Tawazun adalah seimbang dalam segala hal, termasuk dalam penggunaan dalil 'aqli (dalil yang bersumber dari akal pikiran rasional) dan dalil naqli (bersumber dari Al-Qur’an dan hadis).
I’tidal adalah tegak lurus. Sikap ini telah disinggung dalam Al-Qur’an surah Al-Maidah ayat 8.

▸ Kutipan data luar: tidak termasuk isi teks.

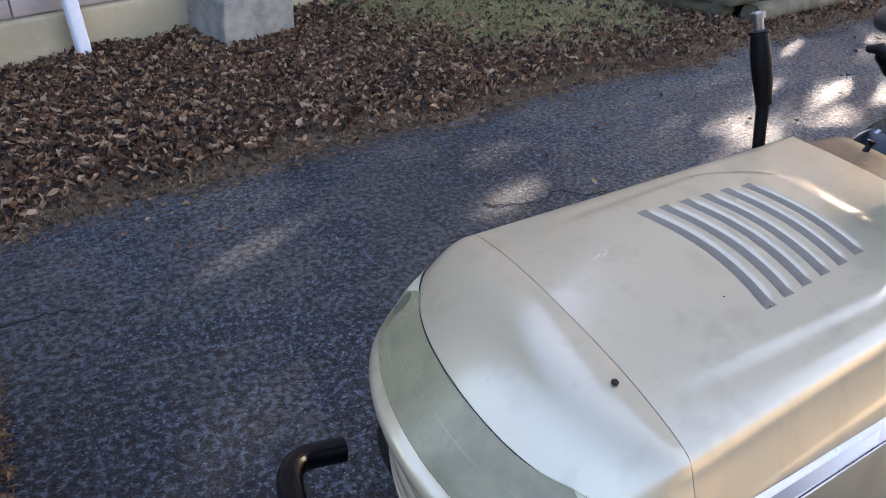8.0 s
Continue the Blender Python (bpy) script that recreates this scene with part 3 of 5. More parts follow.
def blade(rnd, p, verts, faces, h=(0.012, 0.040), w=0.0019, lean=0.7):
    d = Vector((rnd.gauss(0, lean), rnd.gauss(0, lean), 1)).normalized() * rnd.uniform(*h)
    side = Vector((-d.y, d.x, 0.001)).normalized() * w
    q = p + d * 0.6
    r = p + d + Vector((d.x * 0.5, d.y * 0.5, -abs(d.x + d.y) * 0.4))
    n0 = len(verts)
    verts += [p - side, p + side, q + side * 0.7, q - side * 0.7, r]
    faces += [(n0, n0 + 1, n0 + 2, n0 + 3), (n0 + 3, n0 + 2, n0 + 4)]


def wall_d(x, y):
    return (WALL_M.inverted() @ Vector((x, y, 0))).y


def build_litter():
    def leafy(x, y):
        """How thick the leaves lie: deep by the house, thin where the grass starts."""
        d = y - edge_y(x)
        if x > 2.95 and y > 2.58 + 0.2 * (x - 2.9):
            return 0.55
        a = 1.0 - smooth01((x - 0.72 + 0.5 * (wall_d(x, y) + 0.6) + 0.45 * noise.noise((x * 1.6, y * 1.6, 4))) / 0.9)
        return max(a * smooth01((d + (0.14 if x < -0.4 else 0.05)) / 0.34), lerp(0.22, 0.06, smooth01((d - 0.2) / 0.7)) if d > 0 else 0.0)

    def region_leaf(rnd):
        x, y = rnd.uniform(-2.6, 4.6), rnd.uniform(1.5, 4.2)
        if wall_d(x, y) > -0.005 or y < edge_y(x) - (0.08 if x < -0.48 else 0.01) or (x < -0.5 and y < 1.515) or rnd.random() > leafy(x, y):
            return None
        q = WALL_M.inverted() @ Vector((x, y, 0))
        if 0.50 < q.x < 0.87 and q.y > -0.30:
            return None
        pile = 0.05 * max(0.0, 1 + q.y / 0.25) * (0.5 + noise.noise((x * 4, 1, 2)))
        base = 0.11 if x > 2.95 and y > 2.58 + 0.2 * (x - 2.9) else lawn_height(x, y)
        return Vector((x, y, base + rnd.uniform(0.002, 0.022) + max(0, pile) * rnd.random()))

    scatter("dead_leaves", M_LEAF, 72000, region_leaf, leaf, "deep litter of curled brown dead leaves by the wall", "leaves", 21)

    def region_grass(rnd):
        x, y = rnd.uniform(-1.2, 5.0), rnd.uniform(1.55, 4.6)
        d = y - edge_y(x)
        if wall_d(x, y) > -0.01 or d < 0.0 or rnd.random() < leafy(x, y) - 0.14:
            return None
        if x > 2.75 and y > 2.35 + 0.2 * (x - 3.0):
            return None
        if rnd.random() > smooth01((d - 0.10) / 0.7) or (x < 0.7 and d < 0.5):
            return None
        return Vector((x, y, lawn_height(x, y) - 0.002))

    scatter("lawn_grass", M_GRASS, 76000, region_grass, blade, "patchy short winter grass, half green half straw", "grass", 22)

    def region_edge(rnd):
        x = rnd.uniform(-0.6, 4.2)
        y = edge_y(x) + rnd.gauss(0.10, 0.12)
        if y < edge_y(x) - 0.10:
            return None
        return Vector((x, y, max(lawn_height(x, y), 0.0) + rnd.uniform(0.0, 0.006)))

    scatter("dry_needles", M_STRAW, 17000, region_edge, lambda r, p, v, f: blade(r, p, v, f, (0.015, 0.045), 0.0012, 4.0) if r.random() < 0.55 else leaf(r, p, v, f, (0.004, 0.013), 0.6), "dry needles and chaff along the asphalt's edge", "plant litter", 23)

    def region_crumb(rnd):
        y = 1.56 - 1.4 * rnd.random() ** 1.6
        x = -0.448 - 0.062 * y + rnd.gauss(0.0, 0.013)
        return Vector((x, y, (0.010 if x < -0.468 - 0.062 * y else 0.002) + rnd.uniform(0, 0.006)))

    scatter("edge_crumbs", M_STRAW, 1700, region_crumb, lambda r, p, v, f: leaf(r, p, v, f, (0.003, 0.010), 0.5), "crumbs of leaf and grit beside the pavers", "plant litter", 24)

    def region_grit(rnd):
        x, y = rnd.uniform(-0.45, 2.4), rnd.uniform(-1.0, 1.75)
        k = noise.noise((x * 3.1, y * 3.1, 6)) + 0.6 * noise.noise((x * 9, y * 9, 2))
        if y > edge_y(x) - 0.02 or rnd.random() > 0.25 + 1.3 * max(0.0, k):
            return None
        return Vector((x, y, 0.0008))

    def pebble(rnd, p, verts, faces):
        r = rnd.uniform(0.0008, 0.0019) * (1.6 if rnd.random() < 0.06 else 1.0)
        a = rnd.uniform(0, 6.28)
        n0 = len(verts)
        for k in range(4):
            verts.append(p + Vector((r * rnd.uniform(0.7, 1.3) * math.cos(a + 1.57 * k), r * rnd.uniform(0.7, 1.3) * math.sin(a + 1.57 * k), -0.0006)))
        verts.append(p + Vector((rnd.gauss(0, 0.3) * r, rnd.gauss(0, 0.3) * r, r * rnd.uniform(0.5, 1.0))))
        for k in range(4):
            faces.append((n0 + k, n0 + (k + 1) % 4, n0 + 4))

    scatter("loose_grit", M_GRIT, 26000, region_grit, pebble, "fine pale grit lying on the asphalt", "grit", 27)

    def region_loose(rnd):
        x = rnd.uniform(-0.45, 3.6)
        y = edge_y(x) - abs(rnd.gauss(0, 0.35)) - 0.03
        return Vector((x, y, 0.004))

    scatter("loose_leaf_bits", M_LEAF, 160, region_loose, lambda r, p, v, f: leaf(r, p, v, f, (0.005, 0.014), 0.2), "small leaf bits blown onto the asphalt", "leaves", 25)


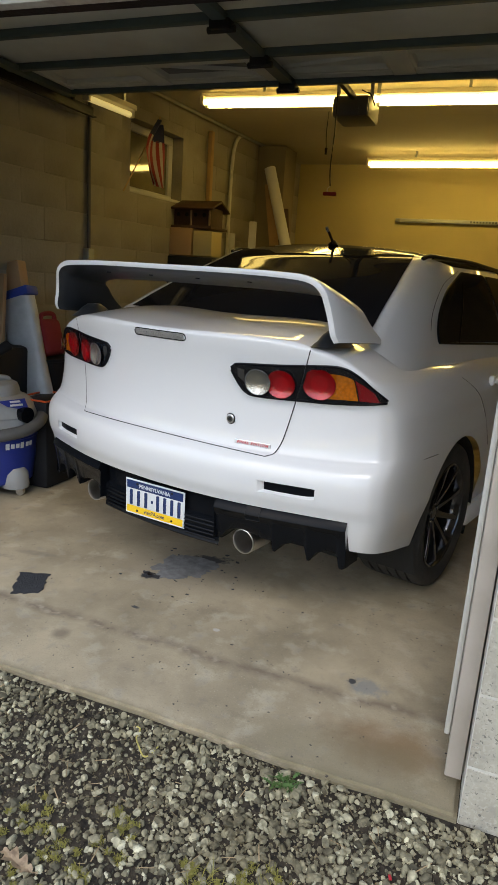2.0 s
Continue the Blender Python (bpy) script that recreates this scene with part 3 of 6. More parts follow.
# ---- overhead door, open under the ceiling ----
DZ, DY0, DY1, DX0, DX1 = 2.30, -0.18, 1.42, -1.50, 1.30
door = thing("door_1", pose(0, 0, 0), "pale wooden sectional garage door rolled up overhead", "garage door", kind="structure")
secs = [(-0.30, 0.10), (0.10, 0.53), (0.53, 0.965), (0.965, DY1)]
for k, (a, b) in enumerate(secs):
    bm = bmesh.new()
    w, mid = DX1 - DX0, (DX0 + DX1) / 2
    if k < 3:
        box((w, b - a - 0.008, 0.03), (mid, (a + b) / 2, DZ + 0.035), 0.003, bm=bm)
    else:
        n = 4
        for i in range(n + 1):
            box((0.11, b - a - 0.01, 0.04), (DX0 + 0.055 + (w - 0.11) * i / n, (a + b) / 2, DZ + 0.03), 0.004, bm=bm)
        for y in (a + 0.055, b - 0.055):
            for i in range(n):
                box(((w - 0.11) / n - 0.115, 0.1, 0.038), (DX0 + 0.055 + (w - 0.11) * (i + 0.5) / n, y, DZ + 0.031), 0.004, bm=bm)
    sec = part("door_section", bm, M["doorpaint"], door)
    rail = box((w, 0.036, 0.034), (mid, b - 0.026, DZ + 0.004), 0.004)
    box((w, 0.024, 0.022), (mid, a + 0.026, DZ + 0.012), 0.004, bm=rail)
    part("rail", rail, M["doorrail"], sec)
    if k == 3:
        for i in range(4):
            cx = DX0 + 0.055 + (w - 0.11) * (i + 0.5) / 4
            hw = (w - 0.11) / 8 - 0.06
            bm = box((2 * hw, 0.24, 0.006), (cx, (a + b) / 2, DZ + 0.045))
            part("panel", bm, M["windowlight"] if i in (1,) else M["doorpaint"], sec)
            bm = bmesh.new()
            for s, p_ in (((2 * hw, 0.022, 0.03), (cx, (a + b) / 2 - 0.11, DZ + 0.03)), ((2 * hw, 0.022, 0.03), (cx, (a + b) / 2 + 0.11, DZ + 0.03)), ((0.022, 0.2, 0.03), (cx - hw, (a + b) / 2, DZ + 0.03)), ((0.022, 0.2, 0.03), (cx + hw, (a + b) / 2, DZ + 0.03))):
                box(s, p_, 0.004, bm=bm)
            if i in (1, 2):
                box((2 * hw, 0.014, 0.02), (cx, (a + b) / 2, DZ + 0.035), 0.003, (0, 0, 16 if i == 1 else -12), bm=bm)
            part("moulding", bm, M["doorpaint"], sec)
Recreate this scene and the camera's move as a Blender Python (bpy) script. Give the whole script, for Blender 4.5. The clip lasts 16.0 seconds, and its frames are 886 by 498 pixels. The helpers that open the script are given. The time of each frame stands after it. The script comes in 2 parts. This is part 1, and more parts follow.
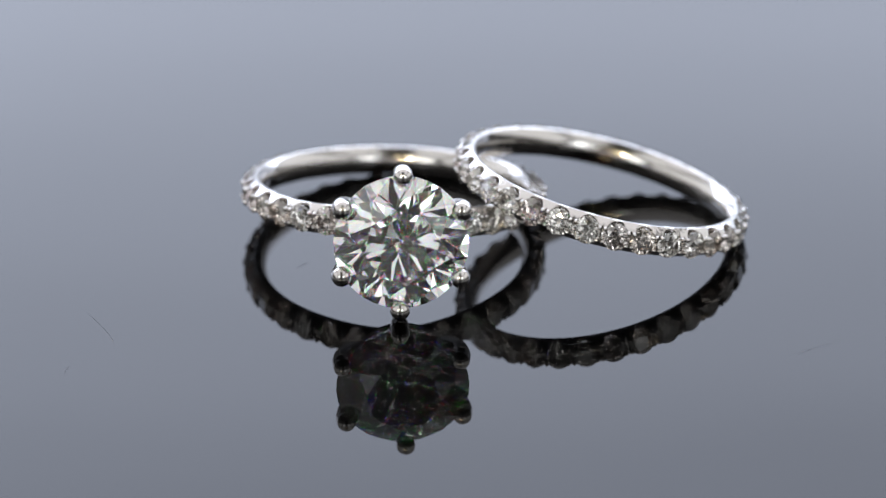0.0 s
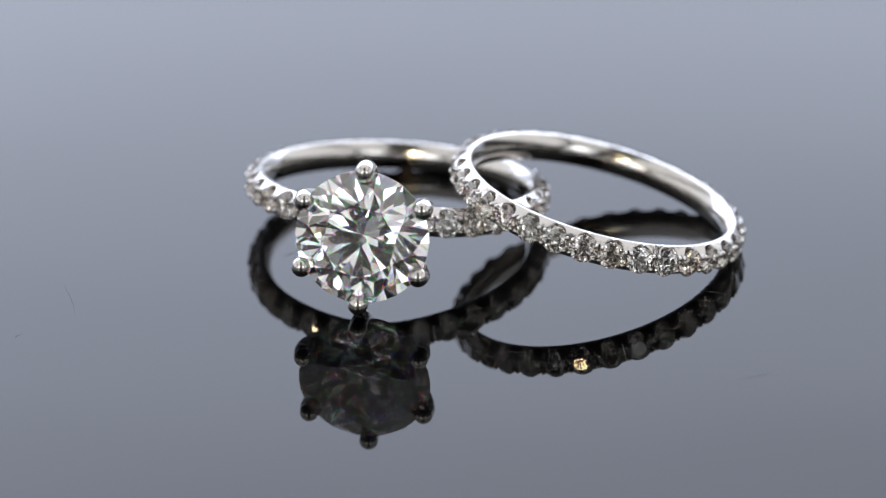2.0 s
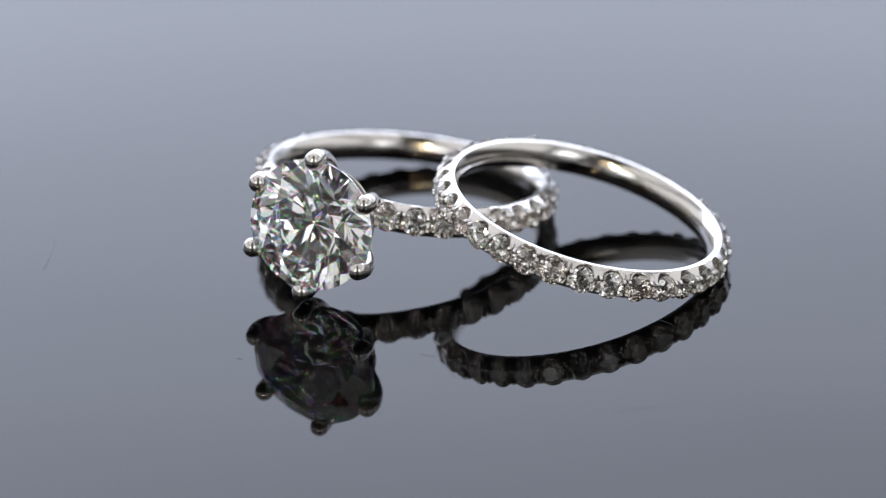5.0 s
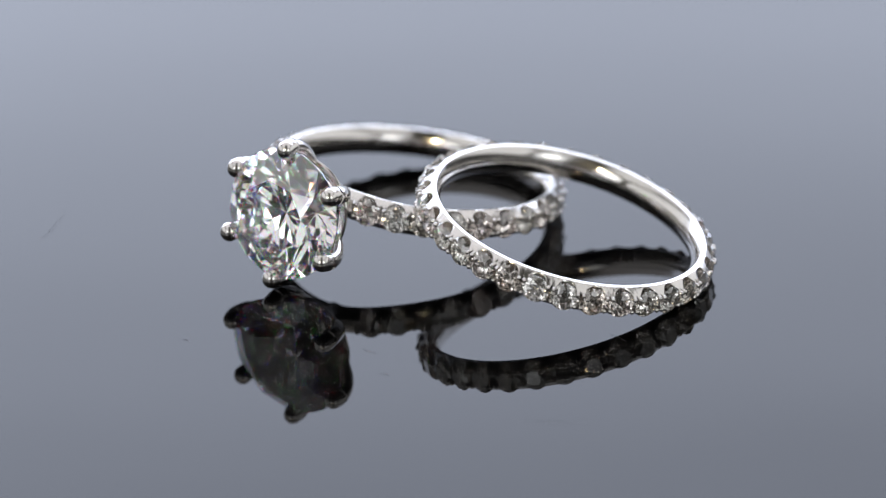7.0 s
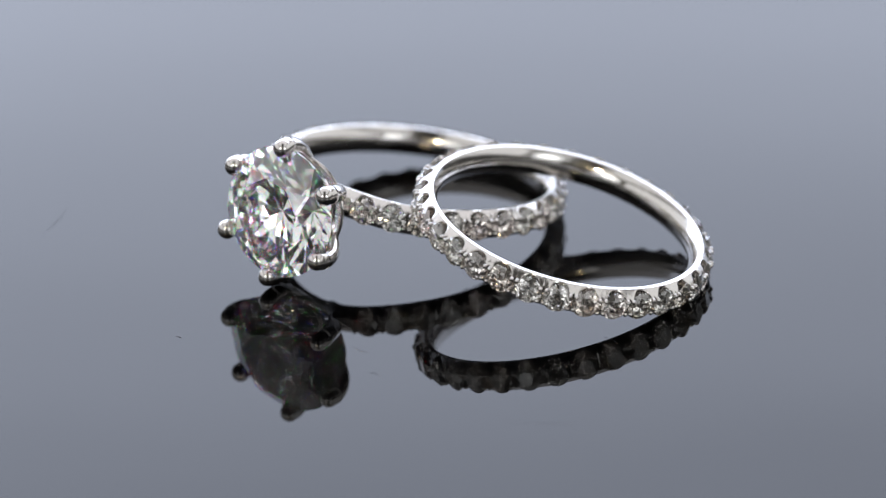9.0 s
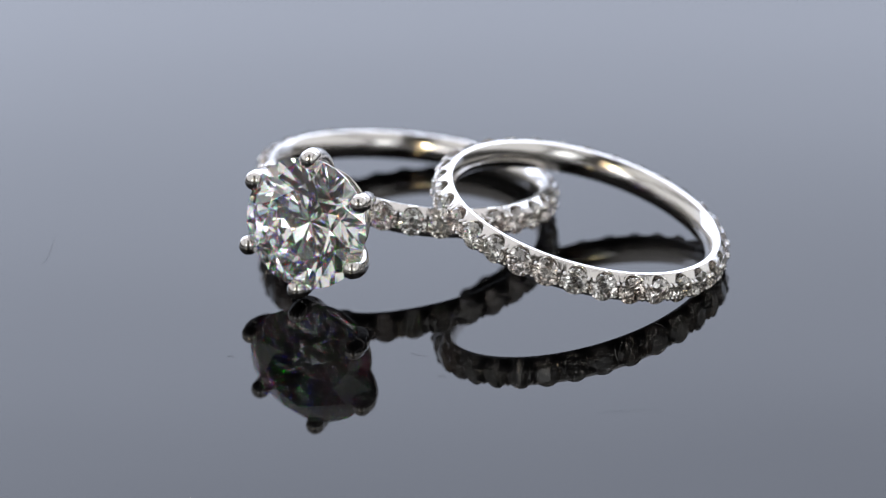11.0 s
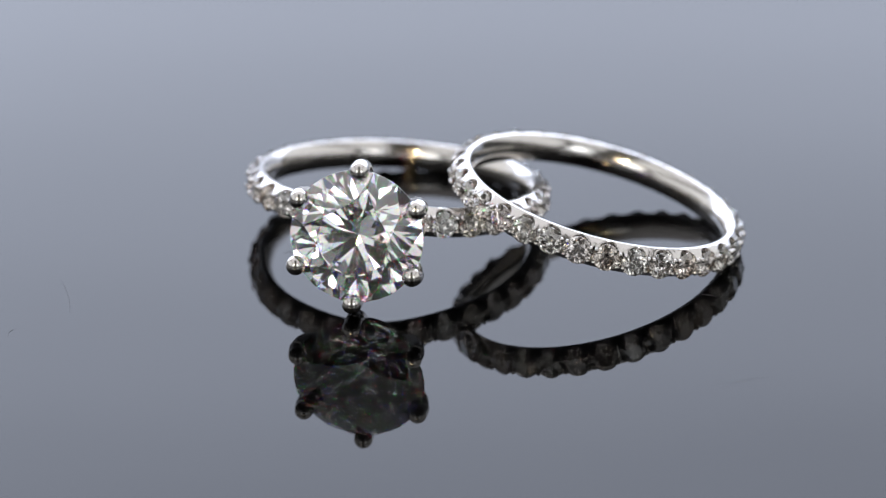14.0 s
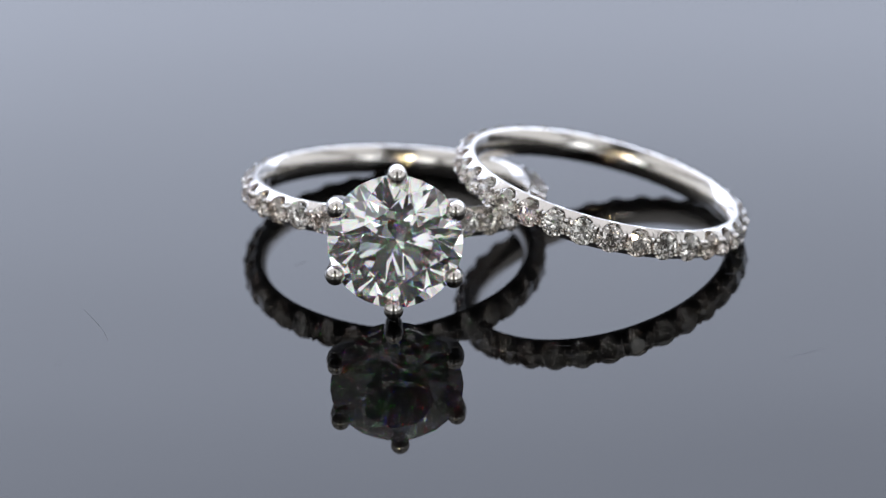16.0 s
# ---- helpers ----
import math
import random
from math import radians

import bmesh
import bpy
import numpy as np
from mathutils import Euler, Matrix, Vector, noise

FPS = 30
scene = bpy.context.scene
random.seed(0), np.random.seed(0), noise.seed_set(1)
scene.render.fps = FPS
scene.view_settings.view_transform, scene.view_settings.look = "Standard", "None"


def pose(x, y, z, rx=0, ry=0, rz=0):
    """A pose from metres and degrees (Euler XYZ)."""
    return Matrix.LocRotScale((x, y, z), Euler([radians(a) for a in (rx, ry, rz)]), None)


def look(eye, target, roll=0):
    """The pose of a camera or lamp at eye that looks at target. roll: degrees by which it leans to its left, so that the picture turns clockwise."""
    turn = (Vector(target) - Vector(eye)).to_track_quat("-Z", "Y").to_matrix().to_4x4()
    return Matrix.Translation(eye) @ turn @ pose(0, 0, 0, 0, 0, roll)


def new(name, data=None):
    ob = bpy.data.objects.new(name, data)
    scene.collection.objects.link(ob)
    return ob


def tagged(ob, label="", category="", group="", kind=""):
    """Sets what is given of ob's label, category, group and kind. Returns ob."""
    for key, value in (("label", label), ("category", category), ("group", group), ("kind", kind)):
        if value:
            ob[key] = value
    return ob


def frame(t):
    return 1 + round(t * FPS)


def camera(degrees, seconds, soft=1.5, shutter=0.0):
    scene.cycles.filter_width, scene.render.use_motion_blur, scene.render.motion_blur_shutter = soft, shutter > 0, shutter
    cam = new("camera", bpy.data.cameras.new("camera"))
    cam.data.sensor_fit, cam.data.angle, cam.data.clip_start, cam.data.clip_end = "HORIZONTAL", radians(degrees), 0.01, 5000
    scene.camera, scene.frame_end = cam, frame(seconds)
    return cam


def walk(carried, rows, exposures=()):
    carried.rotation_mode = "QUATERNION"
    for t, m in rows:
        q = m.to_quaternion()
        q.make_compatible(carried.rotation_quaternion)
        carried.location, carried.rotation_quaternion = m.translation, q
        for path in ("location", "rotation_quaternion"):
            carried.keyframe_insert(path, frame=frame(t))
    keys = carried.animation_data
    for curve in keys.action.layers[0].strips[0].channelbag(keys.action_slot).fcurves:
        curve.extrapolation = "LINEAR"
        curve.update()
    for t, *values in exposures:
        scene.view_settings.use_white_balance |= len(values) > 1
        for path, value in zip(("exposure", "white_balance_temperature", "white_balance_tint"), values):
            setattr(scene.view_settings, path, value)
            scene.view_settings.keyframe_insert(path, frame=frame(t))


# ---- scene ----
MM = 0.001

# ---------------------------------------------------------------- camera: stands still
cam = camera(14.593, 16.0, soft=1.15)
EYE = (0.0, -0.20345, 0.08939)
cam.data.dof.use_dof = True
cam.data.dof.focus_distance = 0.2125
cam.data.dof.aperture_fstop = 28.0
walk(cam, [(0.0, look(EYE, (0, 0, 0), -0.311)), (16.0, look(EYE, (0, 0, 0), -0.311))], exposures=[(0.0, 0.0), (16.0, 0.0)])
scene.cycles.max_bounces, scene.cycles.glossy_bounces, scene.cycles.transmission_bounces = 24, 20, 20

# the turning plate: goes one way at a steady pace, then back again
AXIS = Vector((0.00038, 0.00287, 0.0))
SPEED, BACK = -5.436, 8.15
TIMES = [i * 0.5 for i in range(17)] + [8.08, 8.15, 8.22] + [8.5 + i * 0.5 for i in range(16)]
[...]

يَا أَيُّهَا الَّذِينَ آمَنُواْ كُونُواْ قَوَّامِينَ لِلّهِ شُهَدَاء بِالْقِسْطِ وَلاَ يَجْرِمَنَّكُمْ شَنَآنُ قَوْمٍ عَلَى أَلاَّ تَعْدِلُواْ اعْدِلُواْ هُوَ أَقْرَبُ لِلتَّقْوَى وَاتَّقُواْ اللّهَ إِنَّ اللّهَ خَبِيرٌ بِمَا تَعْمَلُونَ
Artinya: “Wahai orang-orang yang beriman hendaklah kamu sekalian menjadi orang-orang yang tegak membela (kebenaran) karena Allah menjadi saksi (pengukur kebenaran) yang adil. Dan janganlah kebencian kamu pada suatu kaum menjadikan kamu berlaku tidak adil. Berbuat adillah karena keadilan itu lebih mendekatkan pada taqwa. Dan bertaqwalah kepada Allah, karena sesungguhnya Allah Maha Melihat apa yang kamu kerjakan."
Karakter pokok Aswaja keempat adalah tasamuh. Pengertian karakter ini telah dijelaskan sebelumnya, yakni menghargai perbedaan serta menghormati orang yang memiliki prinsip hidup yang tidak sama.